L113 - What the acronym "AF" corresponds to is not indicated (even if we understand well). The many acronyms used throughout the text should be made explicit and, in my opinion, fewer abbreviations should be used.
L114 – As the scalar "alpha" is used to weight the model and the observations, one would expect to see "1 – alpha" in formula (6). Are the authors sure about this formula?
L118 – Although the use of a length scale or spatial range in data assimilation is understood, this concept is poorly introduced. The expression "to avoid all observations…" is not clear at all and needs to be rephrased.
L118 – What does the "localization scheme" look like? The authors should give the formula of it.
L125 – We understand later in the reading of the article how the ensemble of PM2.5 concentration fields is constructed. It would be better if the authors explained it in this section of the article.
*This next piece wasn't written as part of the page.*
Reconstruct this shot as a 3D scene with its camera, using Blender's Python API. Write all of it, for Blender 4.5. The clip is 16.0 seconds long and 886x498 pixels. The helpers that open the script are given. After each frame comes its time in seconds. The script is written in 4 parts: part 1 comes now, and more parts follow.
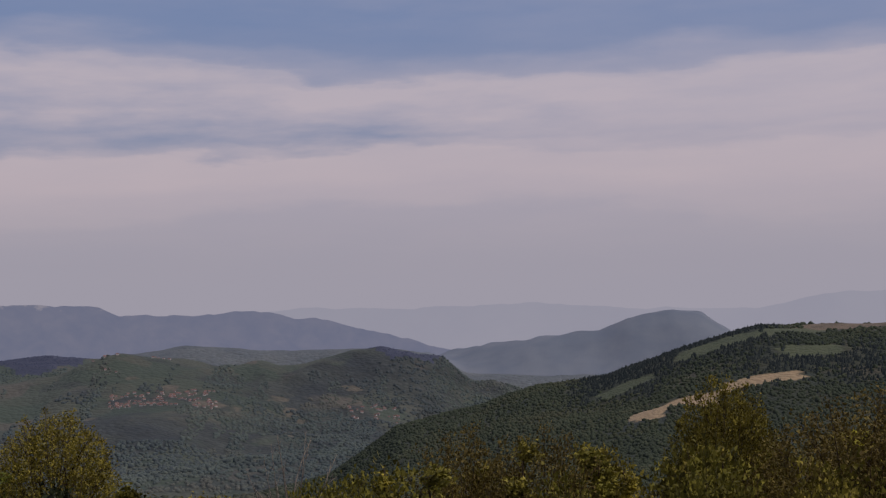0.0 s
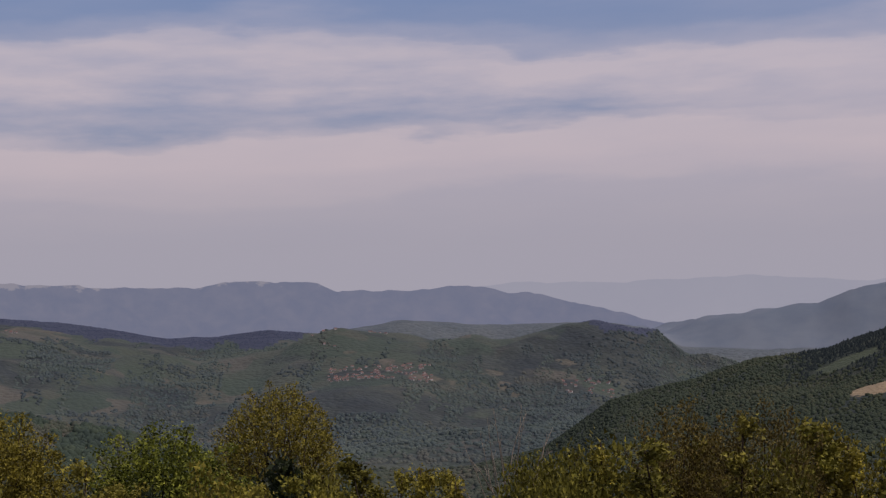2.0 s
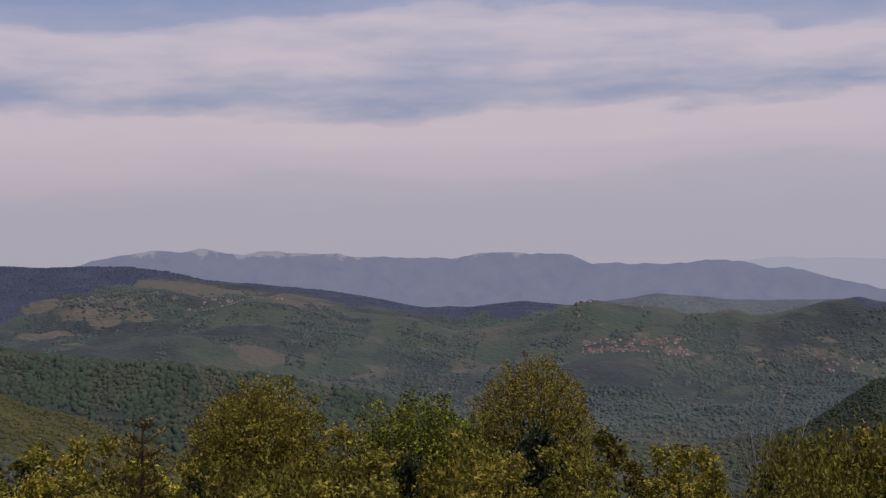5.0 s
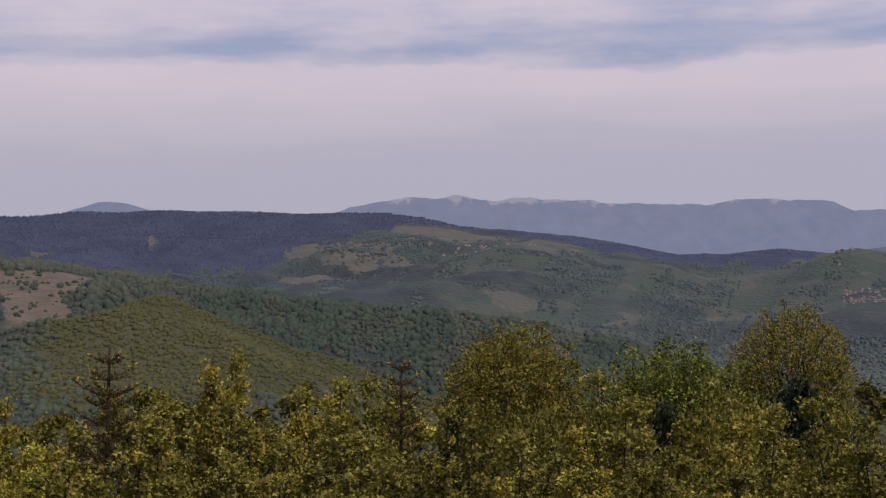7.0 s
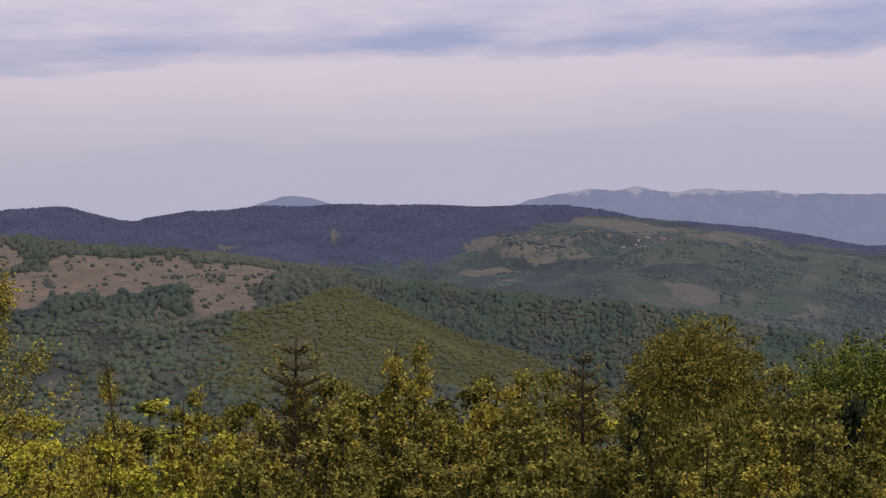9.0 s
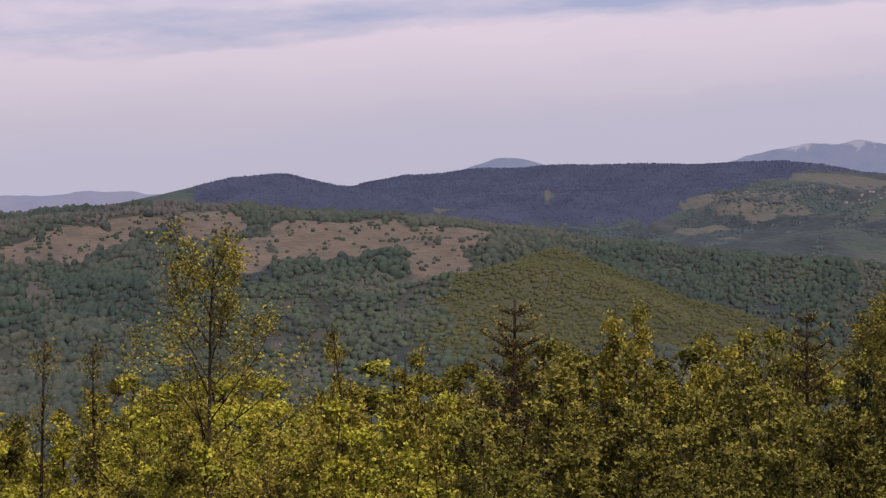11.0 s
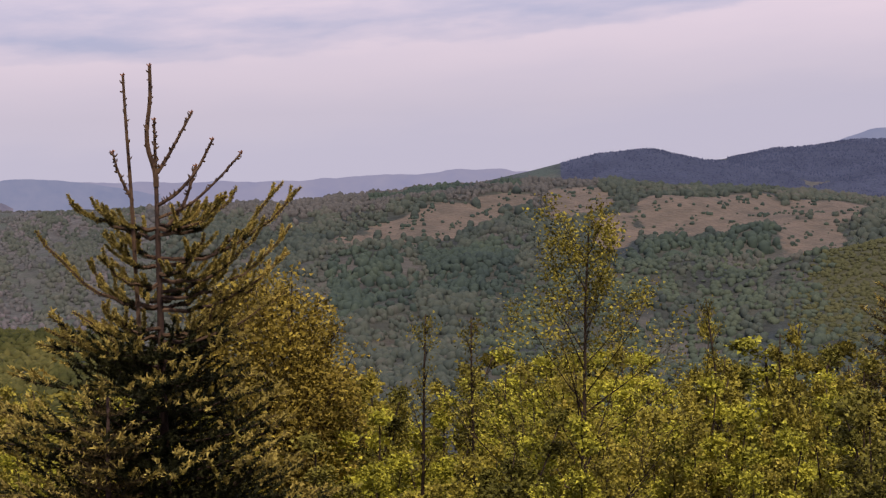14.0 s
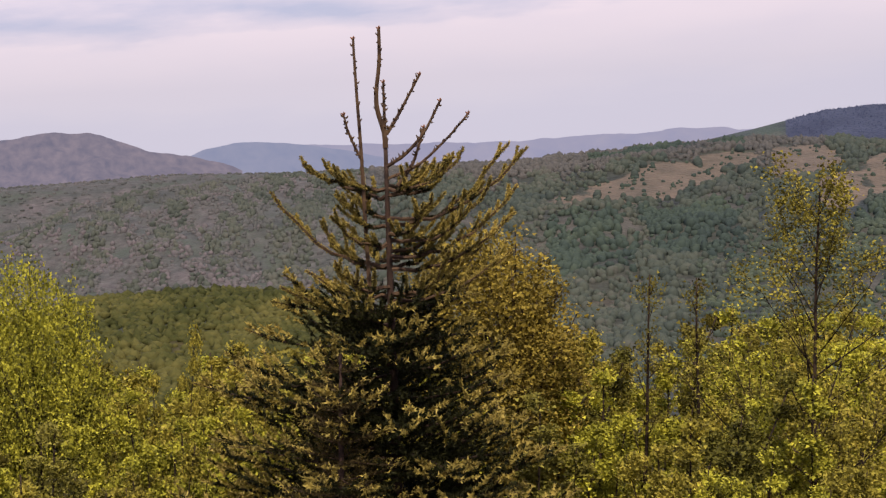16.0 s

L129 – The sentence "Compared with the traditional EnOI..." can only be understood after reading the rest of the article. This sentence should be explained at this point in the article.
L134 – The horizontal and vertical dimensions and resolutions of the simulation domains used by the GRAPES_Meso5.1 and CUACE models should be indicated.
L166 – What do the authors call a "warm" restart? Is that really the right term?
L183 – Finally it is said that "the N hourly model forecasts before the assimilation moment were used as the ensemble samples to approximate" the model error covariance matrix. It could have been mentioned before.
L207 – If we look at figure 4, it seems very difficult to me to see what is the optimal "localization length scale" especially since the metrics on the correlation (CORR) and the errors (RMSE, MB and ME) are close.
L248 – This is the same problem as for my previous remark. The number of members in the ensemble seems to me chosen in a practical, if not "ad hoc", way. It should be studied whether other pollution episodes lead to the same choice of parameters "ensemble size" and "localization length scale".
L265 – Thanks to the authors for expanding the acronyms to facilitate reading.
L271 – What is a "sheet-like" concentration distribution? Is it really the correct term?
L287 – In Figure 8, there are very significant differences between the forecasts both with and without data assimilation and the observations, in particular on December 19 and December 23. Not only the amplitude, but mainly the dynamics of the concentrations are very different. Do the authors have an explanation on this point?
L391 – The final part of the sentence "… and relatively consistent in (20)" seems to be lacking. Please, correct.
L305 – Figure 9 does not seem to me to show convincingly that the assimilation at 1200 UTC (DA12) is better than the assimilation at 0000 UTC (DA00). Have the authors looked at, from a more fundamental point of view, why this should be the case?
L311 – Is it a general property that assimilation at 1200 UTC would be better than assimilation at 0000 UTC? The authors should be more careful about their assertion.
L323 – There is no linear relationship between visibility and PM2.5 concentration. Thus, it is not surprising that the result of assimilation improves the result on visibility for light pollution episodes, whereas this improvement does not exist or is insignificant for heavy pollution episodes.
L334 – Also in Figure 11 (as reported for Figure 8), there are large discrepancies between the PM2.5 concentration predictions with or without data assimilation and the observations. Would the authors have an explanation on not only the amplitudes, but above all the dynamics which are very different?